══ Raw data ══

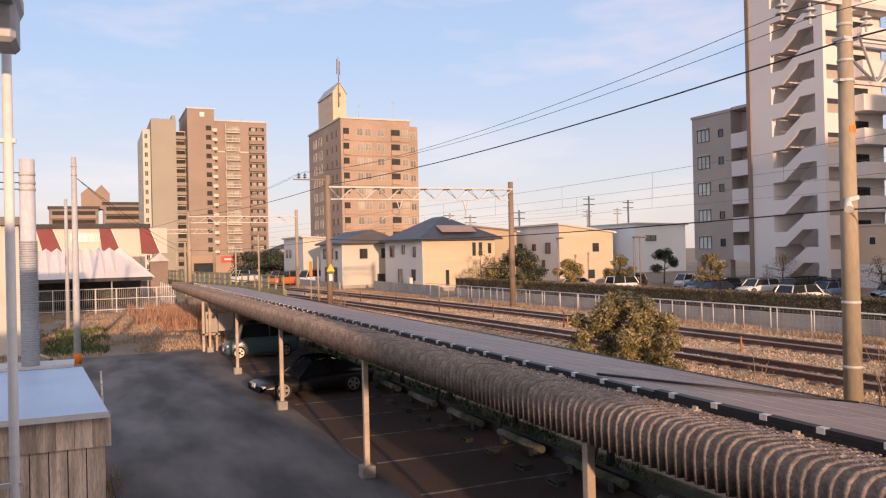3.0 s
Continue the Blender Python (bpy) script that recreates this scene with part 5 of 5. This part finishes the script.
def hedge(x0, x1, y0, y1, z0, z1):
    h = placed("hedge", ((x0 + x1) / 2, (y0 + y1) / 2, z0), "clipped brownish green hedge before the car park", "hedge")
    bpart("core", (x0 + 0.12, x1 - 0.12, y0, y1, z0, z1 - 0.12), HEDGE, h)
    rng = np.random.default_rng(2)
    n = 72000
    ys = y0 + (y1 - y0) * rng.random(n)
    side_pick = rng.random(n)
    xs = np.where(side_pick < 0.62, x0 + rng.normal(0, 0.03, n) + 0.10, x0 + (x1 - x0) * rng.random(n))
    zs = np.where(side_pick < 0.62, z0 + (z1 - z0) * rng.random(n), z1 - 0.08 + rng.normal(0, 0.05, n))
    p = np.stack([xs, ys, zs], 1)
    u = rng.normal(size=(n, 3))
    u /= np.linalg.norm(u, axis=1)[:, None]
    v = rng.normal(size=(n, 3))
    v = np.cross(u, v)
    v /= np.linalg.norm(v, axis=1)[:, None]
    s = 0.05
    verts = np.stack([p - u * s, p + v * s * 0.5, p + u * s, p - v * s * 0.5], 1).reshape(-1, 3)
    faces = np.arange(4 * n).reshape(-1, 4)
    me = bpy.data.meshes.new("leaf_cover")
    me.from_pydata(verts.tolist(), [], faces.tolist())
    me.materials.append(HEDGE)
    tagged(under(new("leaf_cover", me), h), kind="stuff")


hedge(28.6, 29.7, 1, 62.6, 1.0, 2.45)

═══

Given request:
Return exactly the lines from the one containing "Continue the Blender" to the last line of the data, and nothing more.

The reply:
Continue the Blender Python (bpy) script that recreates this scene with part 5 of 5. This part finishes the script.
def hedge(x0, x1, y0, y1, z0, z1):
    h = placed("hedge", ((x0 + x1) / 2, (y0 + y1) / 2, z0), "clipped brownish green hedge before the car park", "hedge")
    bpart("core", (x0 + 0.12, x1 - 0.12, y0, y1, z0, z1 - 0.12), HEDGE, h)
    rng = np.random.default_rng(2)
    n = 72000
    ys = y0 + (y1 - y0) * rng.random(n)
    side_pick = rng.random(n)
    xs = np.where(side_pick < 0.62, x0 + rng.normal(0, 0.03, n) + 0.10, x0 + (x1 - x0) * rng.random(n))
    zs = np.where(side_pick < 0.62, z0 + (z1 - z0) * rng.random(n), z1 - 0.08 + rng.normal(0, 0.05, n))
    p = np.stack([xs, ys, zs], 1)
    u = rng.normal(size=(n, 3))
    u /= np.linalg.norm(u, axis=1)[:, None]
    v = rng.normal(size=(n, 3))
    v = np.cross(u, v)
    v /= np.linalg.norm(v, axis=1)[:, None]
    s = 0.05
    verts = np.stack([p - u * s, p + v * s * 0.5, p + u * s, p - v * s * 0.5], 1).reshape(-1, 3)
    faces = np.arange(4 * n).reshape(-1, 4)
    me = bpy.data.meshes.new("leaf_cover")
    me.from_pydata(verts.tolist(), [], faces.tolist())
    me.materials.append(HEDGE)
    tagged(under(new("leaf_cover", me), h), kind="stuff")


hedge(28.6, 29.7, 1, 62.6, 1.0, 2.45)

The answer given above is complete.